The 2nd wall of defense for a tree is the heartwood. That's a lot harder and contains altered wood with phenolic compounds but palms have no heartwood ... it's al like sapwood and living and loaded with the real deal active resupplied sugars etc .... now that is a major advantage.

3rd wall is the rays in trees. They help contain the radial spread aand can be resupplied ... but palms dont have rays they just have more sapwood ... better again.

4th wall in a tree is new cambium growth/callus which is the strongest anti fungal protection ... now palms dont have this at all, the outside dia doesn't get bigger so this is the only advantage trees have over palms. But IMO the other 3 walls are far superior.

Also palms alter their sap real quick, the PH can change dramatically to highly acidic ... that's what corrodes your saws.

I've disected old spike wounds in palms, very well contained wounds.

The only argument I see is that continual spiking is ugly and I suppose if you did enough of them .... like thousands of them the palm could become structurally weaker as it's not putting more wood over them.

Certainly the "look" that many clients are accustomed to is the one you did, I know that from personal experience, and everyone in the area wants it that way.

Have you ever had this happen? when you cut away the older larger stronger fronds the new ones are exposed to the wind more. Many do break and hang there looking terrible, clients call you a week or two later asking you to return and fix it up as you didn't do your job correctly! Those fronds weren't nicked by the saw they just broke in the wind. 

I call this a haunting and is another reason I dont like taking so many coz if you dont return and go up there to get it they'll dump you, and you cant charge them for it. So palm cleaning can be a haunting experience.


----------



## l2edneck (Oct 19, 2006)

> Have you ever had this happen? when you cut away the older larger stronger fronds the new ones are exposed to the wind more. Many do break and hang there looking terrible, clients call you a week or two later asking you to return and fix it up as you didn't do your job correctly! Those fronds weren't nicked by the saw they just broke in the wind




not to my knowledge(god hope i dont curse myself)all the hangars ive ever had have been nicked.

I just got back from lookin at a dead washie.No apparent trauma looks like was trimmed within 2 months and now is dead.(top has very little green left in the heart fronds)any idea what to look for when i drop it?

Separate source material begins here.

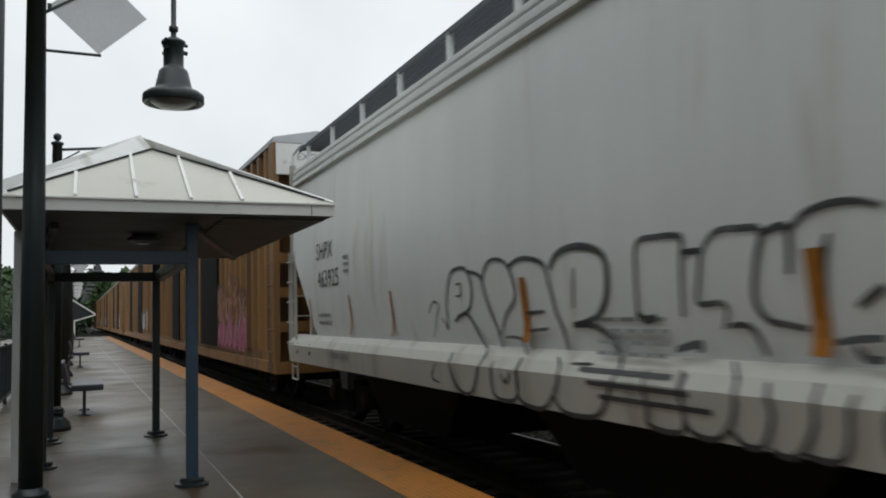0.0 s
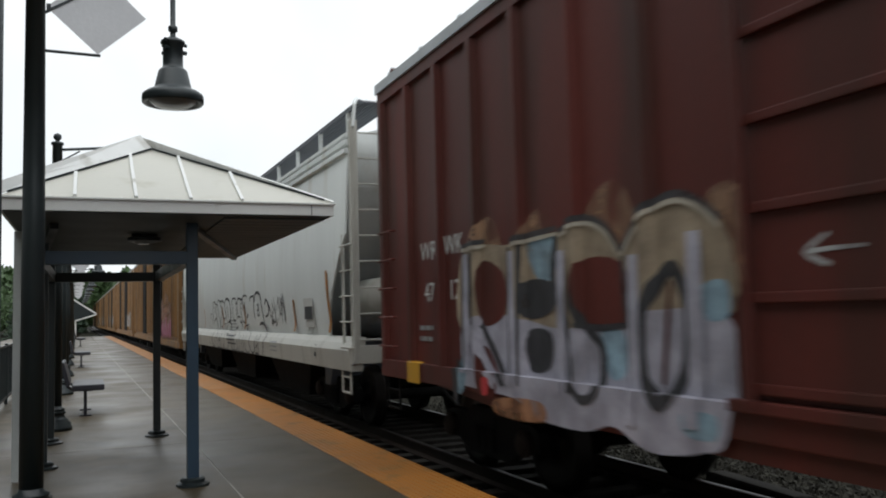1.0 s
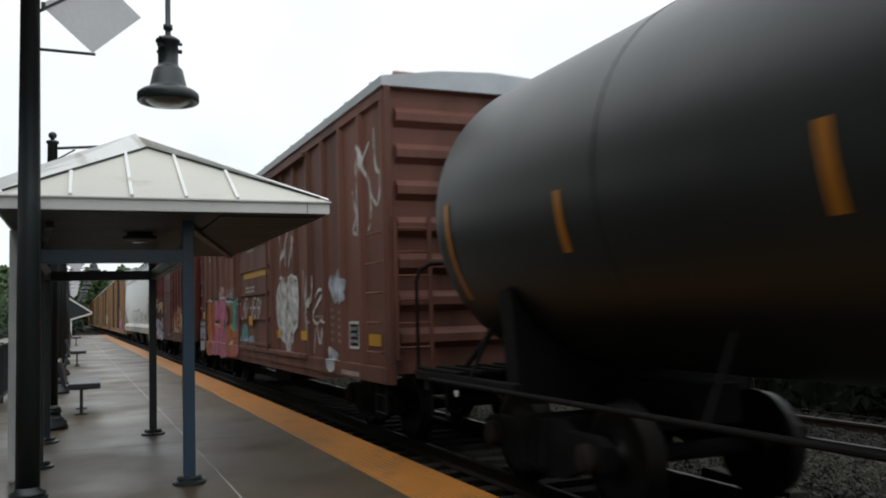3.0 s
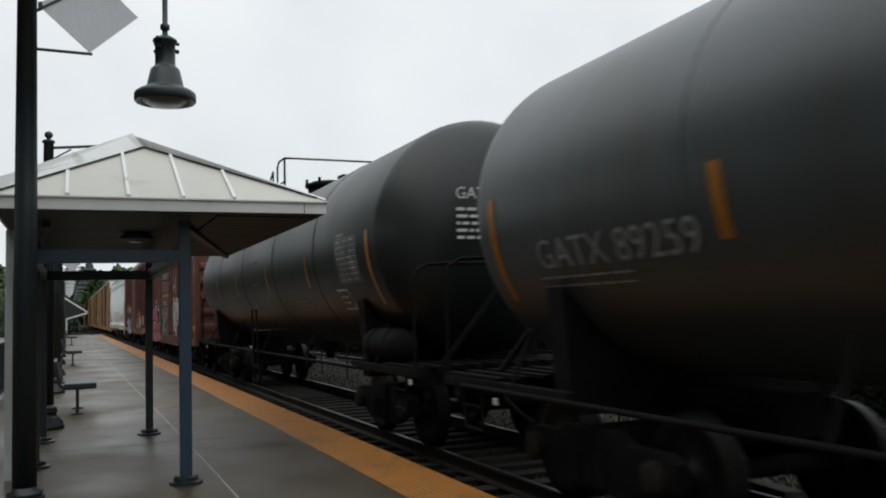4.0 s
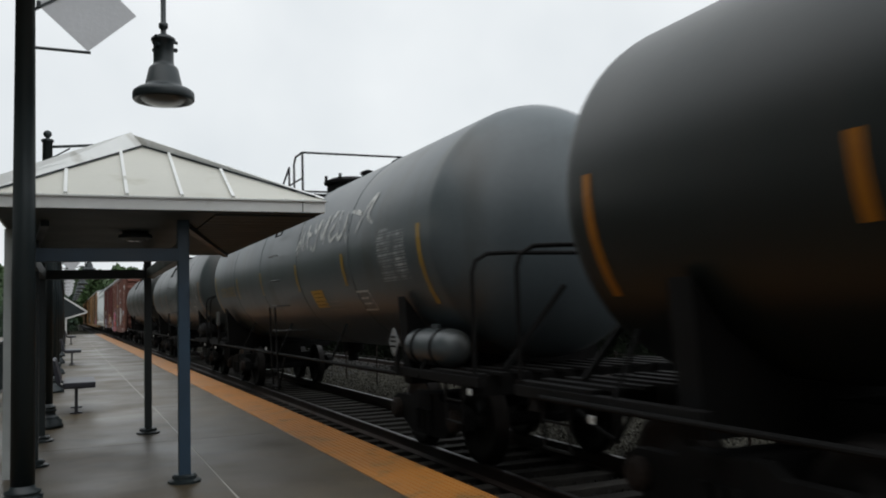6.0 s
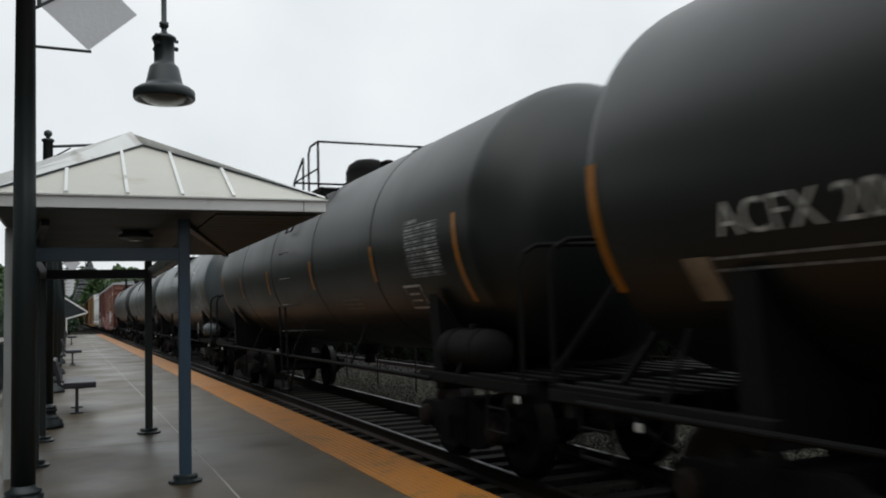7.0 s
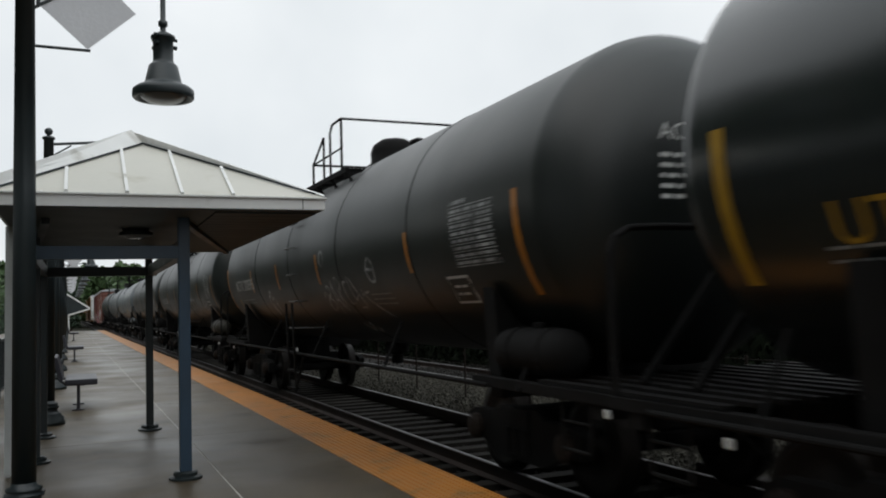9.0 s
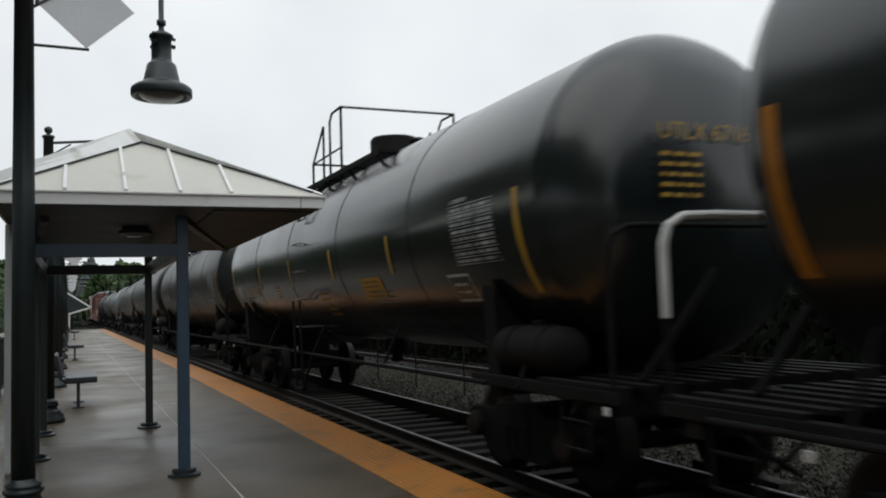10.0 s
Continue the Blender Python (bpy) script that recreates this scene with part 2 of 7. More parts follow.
# ---- geometry helpers ----
def box(bm, x0, x1, y0, y1, z0, z1, bevel=0.0):
    r = bmesh.ops.create_cube(bm, size=1.0, matrix=Matrix.Translation(((x0 + x1) / 2, (y0 + y1) / 2, (z0 + z1) / 2)) @ Matrix.Diagonal((x1 - x0, y1 - y0, z1 - z0, 1)))
    if bevel:
        edges = list({e for v in r["verts"] for e in v.link_edges})
        bmesh.ops.bevel(bm, geom=edges, offset=bevel, segments=2, affect="EDGES", profile=0.7)
    return bm


def rod(bm, a, b, r, seg=10, r2=None):
    a, b = Vector(a), Vector(b)
    m = Matrix.Translation((a + b) / 2) @ (b - a).to_track_quat("Z", "Y").to_matrix().to_4x4()
    bmesh.ops.create_cone(bm, cap_ends=True, segments=seg, radius1=r, radius2=r if r2 is None else r2, depth=(b - a).length, matrix=m)
    return bm


def bar(bm, a, b, w, hgt):
    """A straight square bar from a to b."""
    a, b = Vector(a), Vector(b)
    m = Matrix.Translation((a + b) / 2) @ (b - a).to_track_quat("Y", "Z").to_matrix().to_4x4() @ Matrix.Diagonal((w, (b - a).length, hgt, 1))
    bmesh.ops.create_cube(bm, size=1.0, matrix=m)
    return bm


def pipe(bm, pts, r, seg=8):
    for a, b in zip(pts, pts[1:]):
        rod(bm, a, b, r, seg)
    for p in pts[1:-1]:
        bmesh.ops.create_icosphere(bm, subdivisions=1, radius=r * 1.02, matrix=Matrix.Translation(p))
    return bm


def turned(bm, profile, seg=24, at=(0, 0, 0)):
    """A body of revolution about z from (radius, height) pairs."""
    rings = []
    for r, z in profile:
        rings.append([bm.verts.new((at[0] + r * math.cos(2 * math.pi * i / seg), at[1] + r * math.sin(2 * math.pi * i / seg), at[2] + z)) for i in range(seg)])
    for a, b in zip(rings, rings[1:]):
        for i in range(seg):
            bm.faces.new((a[i], a[(i + 1) % seg], b[(i + 1) % seg], b[i]))
    bm.faces.new(rings[-1])
    bm.faces.new(list(reversed(rings[0])))
    return bm


def extruded(bm, outline, axis, lo, hi):
    """A prism: outline in the two other axes, swept along axis ('x' or 'y' or 'z')."""
    def at(p, w):
        return {"x": (w, p[0], p[1]), "y": (p[0], w, p[1]), "z": (p[0], p[1], w)}[axis]
    a = [bm.verts.new(at(p, lo)) for p in outline]
    b = [bm.verts.new(at(p, hi)) for p in outline]
    k = len(outline)
    for i in range(k):
        bm.faces.new((a[i], a[(i + 1) % k], b[(i + 1) % k], b[i]))
    bm.faces.new(list(reversed(a)))
    bm.faces.new(b)
    bmesh.ops.recalc_face_normals(bm, faces=bm.faces)
    return bm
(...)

Im always eager to learn more.Especially when it comes to palms

and thanx for challenging my theories(sorry if i came off wrong):hmm3grin2orange:


----------



## Ekka (Oct 19, 2006)

I have extensive experience with lightening struck palms.

Here's what you look for.

# dead fronds or burned (not black but singed). If the palms are in a group or pair etc look at the fronds of nearby ones and you'll see a burn pattern with the central palm that took the current to ground being the in the middle.

# the head may droop

# go jelly like, mushy

# the palm will rot from the top down

# It will stink bad, amonia style

If you are climbing it be very careful, feel for the jelly part and go no higher, whack it as best you can from there.

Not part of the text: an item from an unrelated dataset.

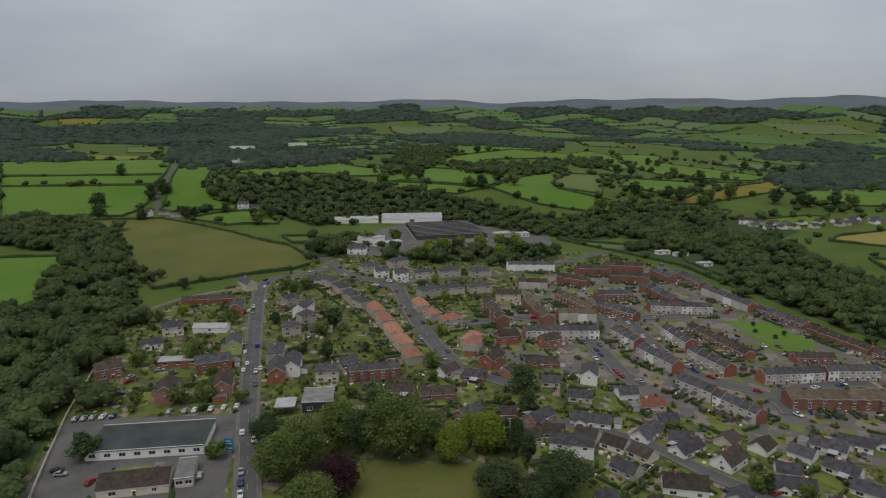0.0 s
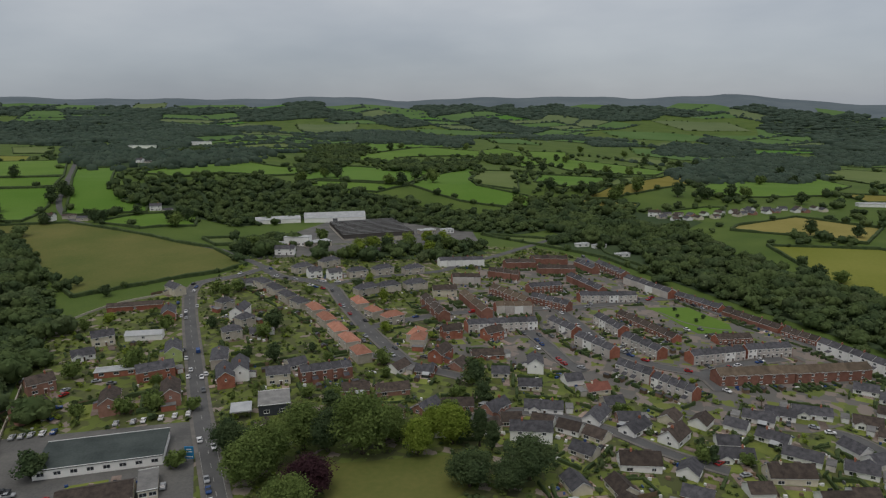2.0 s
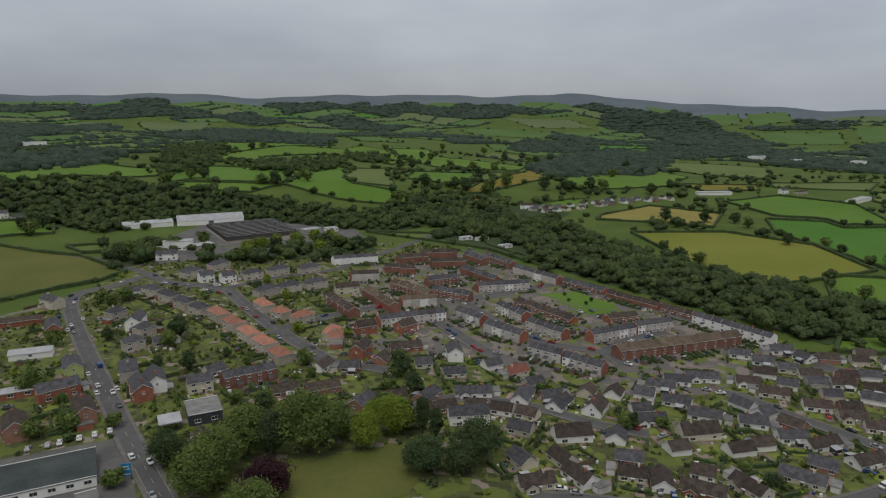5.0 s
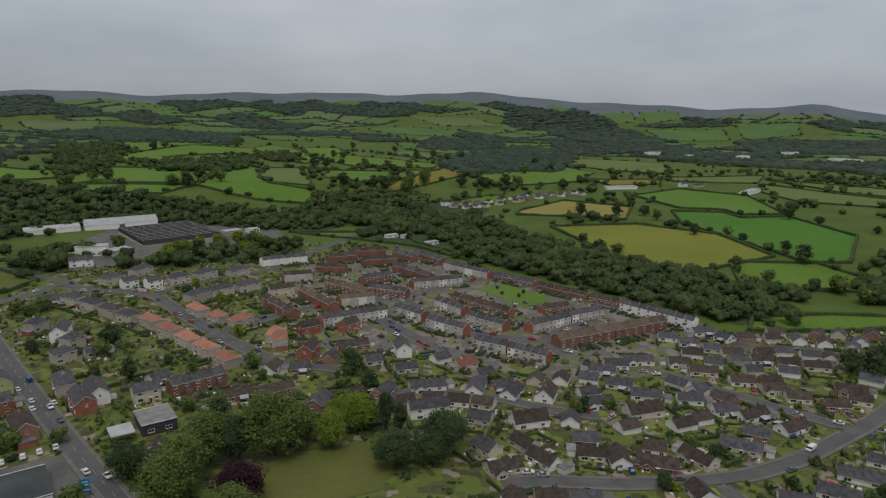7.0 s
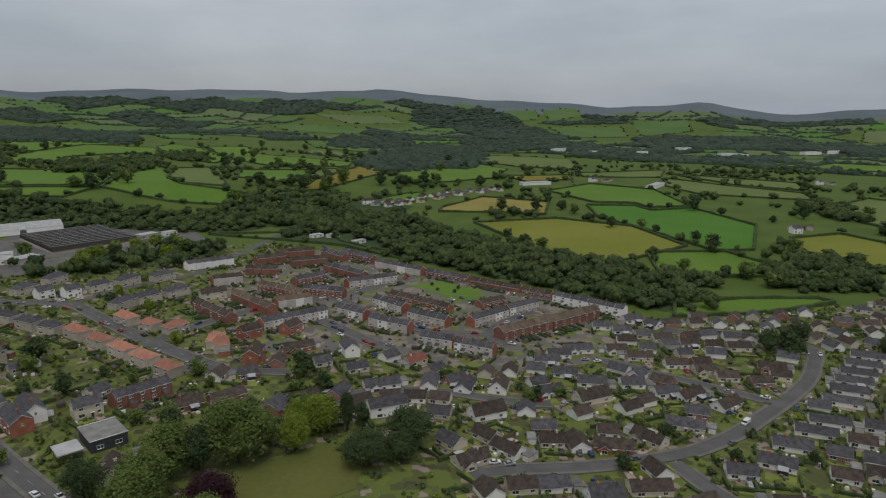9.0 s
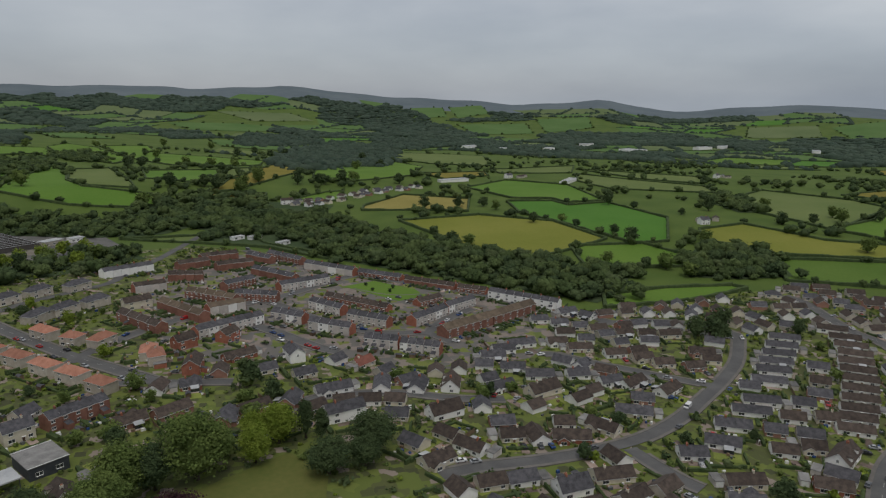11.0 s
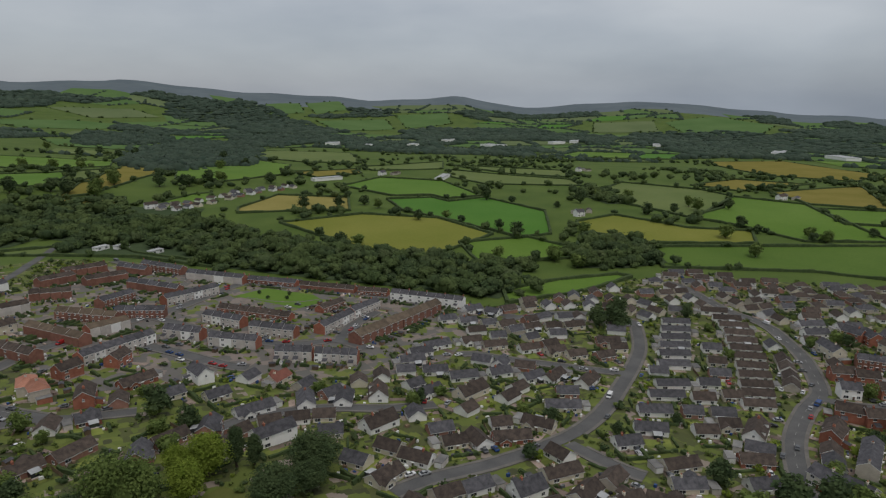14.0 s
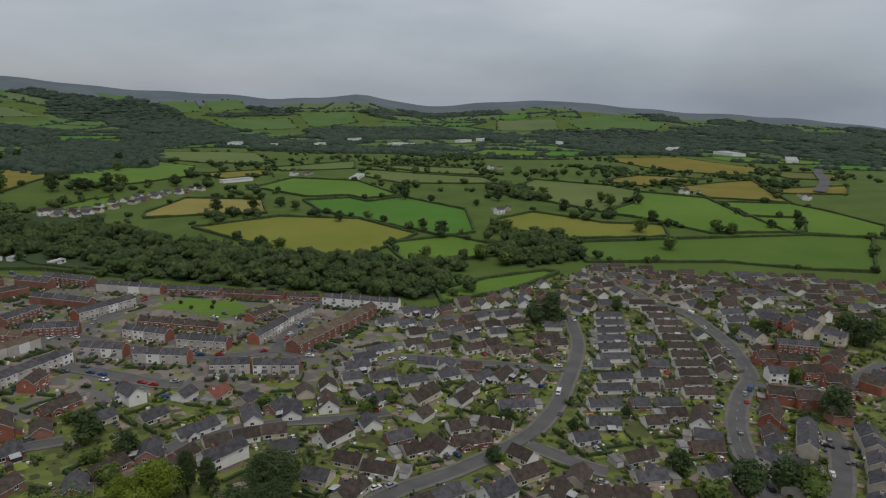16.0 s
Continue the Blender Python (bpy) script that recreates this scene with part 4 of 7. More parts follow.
STREETS.append(("long bungalows west", [
    ("S", "slate", "white", 287.4, 145.4, 15, -61.5, 1),
    ("S", "slate", "white", 273.4, 141.8, 15, -61.6, 1),
    ("S", "slate", "white", 259.9, 138.4, 15, -58.6, 1),
    ("S", "slate", "white", 247, 135.1, 15, -58.7, 1),
    ("S", "slate", "white", 234.1, 131.7, 15, -58.7, 1),
    ("S", "slate", "white", 219.1, 127.9, 14.6, -58.7, 1),
    ("S", "slate", "white", 192.7, 121.5, 14.4, -55.2, 1),
    ("S", "slate", "white", 178.2, 119.9, 14.2, -59.1, 1),
    ("B", "slate", "white", 158.2, 119.2, 13, -58.9, 1),
    ("B", "slate", "white", 139.7, 115.2, 11.9, -63.6, 1),
]))
STREETS.append(("long bungalows east", [
    ("S", "brown", "white", 322.4, 131.7, 15, -68, 1),
    ("S", "brown", "white", 311.1, 121.8, 15, -68.1, 1),
    ("S", "brown", "white", 299.8, 115.8, 15, -68.5, 1),
    ("S", "brown", "white", 288, 110.6, 15, -68.9, 1),
    ("S", "brown", "white", 275.7, 107, 15, -65.7, 1),
    ("S", "brown", "white", 264.2, 103.1, 15, -66, 1),
    ("S", "brown", "white", 252.9, 99, 14.6, -66.2, 1),
    ("S", "brown", "white", 240, 95.7, 14, -66.4, 1),
    ("S", "brown", "white", 227.6, 92.5, 13.7, -62.7, 1),
    ("S", "brown", "white", 215.4, 89.7, 13.3, -62.7, 1),
    ("S", "brown", "white", 204.3, 87.3, 12.9, -63.2, 1),
    ("S", "brown", "white", 192.1, 84.9, 12.3, -63.4, 1),
]))
STREETS.append(("lower east", [
    ("D", "brown", "white", 161.9, 80.8, 15, 1.3, 1),
    ("B", "brown", "cream", 195, 96.3, 8, -59, 1),
    ("B", "brown", "cream", 162.6, 91.2, 8, -59.3, 1),
    ("B", "brown", "brick", 136.6, 76.9, 10.7, -63.9, 1),
]))
STREETS.append(("brick close", [
    ("H", "brown", "brick", 203.1, 51.7, 9.7, -82.9, 1),
    ("H", "brown", "brick", 204, 41.6, 10.3, -64.7, 1),
    ("H", "brown", "brick", 175.5, 55.3, 10.8, -10.2, 1),
    ("T", "slate", "stone", 161.2, 43.1, 26.2, -1.7, 3),
    ("H", "slate", "timber", 133.8, 54.8, 8.3, -121.2, 1),
    ("H", "slate", "cream", 130.6, 45.4, 8.9, -115.4, 1),
    ("H", "brown", "brick", 250.6, 57.8, 9.9, -65, 1),
    ("H", "brown", "brick", 251.6, 47.5, 9.4, -70.8, 1),
    ("H", "brown", "brick", 240.1, 38.8, 8.1, -64.4, 1),
    ("H", "brown", "brick", 267.6, 26.4, 15, -23.9, 1),
    ("H", "brown", "brick", 232.4, 28.4, 10.5, -70, 1),
    ("T", "slate", "brown", 277.6, 43.2, 20.5, -78.5, 4),
    ("H", "slate", "cream", 284.3, 64.8, 15, -143.8, 1),
]))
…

The jelly part will not hold a hinge or notch, reacts like a pile of wet rags and if felling the head off keep cutting thru the hinge or it'll hang there and whack ya.

The lightening strike tends to disrupt the way the cells work (the electrons etc), they become disfunctional and rot. As they're entirely sapwood the current isn't confined to the sapwood ... the whole palm is sapwood so the lot cops it.

The video in this thread shows what the top of the lightening struck Cuban palm was like. Luckily by the time we arrived to cut it down the whole head fell off!

http://www.arboristsite.com/showthread.php?t=33375


----------



## l2edneck (Oct 19, 2006)

i got no sound but from the looks of it thats what killed the one i dropped yesterday 

View attachment 39092


Thats the cut just below the head.looks familiar :hmm3grin2orange: 


Thx ekka ill get some vid if she calls me to drop the washie....


----------



## pitkas (Oct 19, 2006)

In Hawaii they spike palms. It looks horrible being on a beautiful beach and seeing all these palms with holes up and down. Waikiki Beach is the worst. I pointed it out to my wife and she could care less, like she gave a care.


----------



## Ekka (Oct 20, 2006)

I got a $1000 on lightening strike ... any takers?


----------



## Ekka (Oct 31, 2006)

12edneck

I cleaned these 3 today, now this is how I leave them, what do you think?


----------



## vharrison2 (Oct 31, 2006)

Those look good Ekka!


----------



## l2edneck (Oct 31, 2006)

Lookin good bud


----------



## vharrison2 (Oct 31, 2006)

l2edneck said:


> Im always eager to learn more.Especially when it comes to palms



http://www.floridaisa.org/

There is a good seminar going on in Orlando soon, lots of info on Palms. 2 of our guys are attending today in Homestead.


----------



## justoon (Dec 14, 2006)

Hey Ekka how many cocos palms do you trim or do you just try to cut them all out??


----------



## Ekka (Dec 15, 2006)

I clean a few but cut more down than I clean.


----------



## Bermie (Dec 16, 2006)

vharrison2 said:


> http://www.floridaisa.org/
> 
> There is a good seminar going on in Orlando soon, lots of info on Palms. 2 of our guys are attending today in Homestead.



Oh I'm jealous...stuck out here in the Atlantic we don't get any cool seminars or stuff, just got to keep checking the internet!


----------



## JohN Dee (Dec 23, 2006)

Ekka said:


> I clean a few but cut more down than I clean.



Yar I second that. Also most I clean end up getting us to cut them down after the second clean when they start thinking "Hey this is gunna cost me every 3 months".

*Cough* Not to mention we plant a seed in their head(Customer)


----------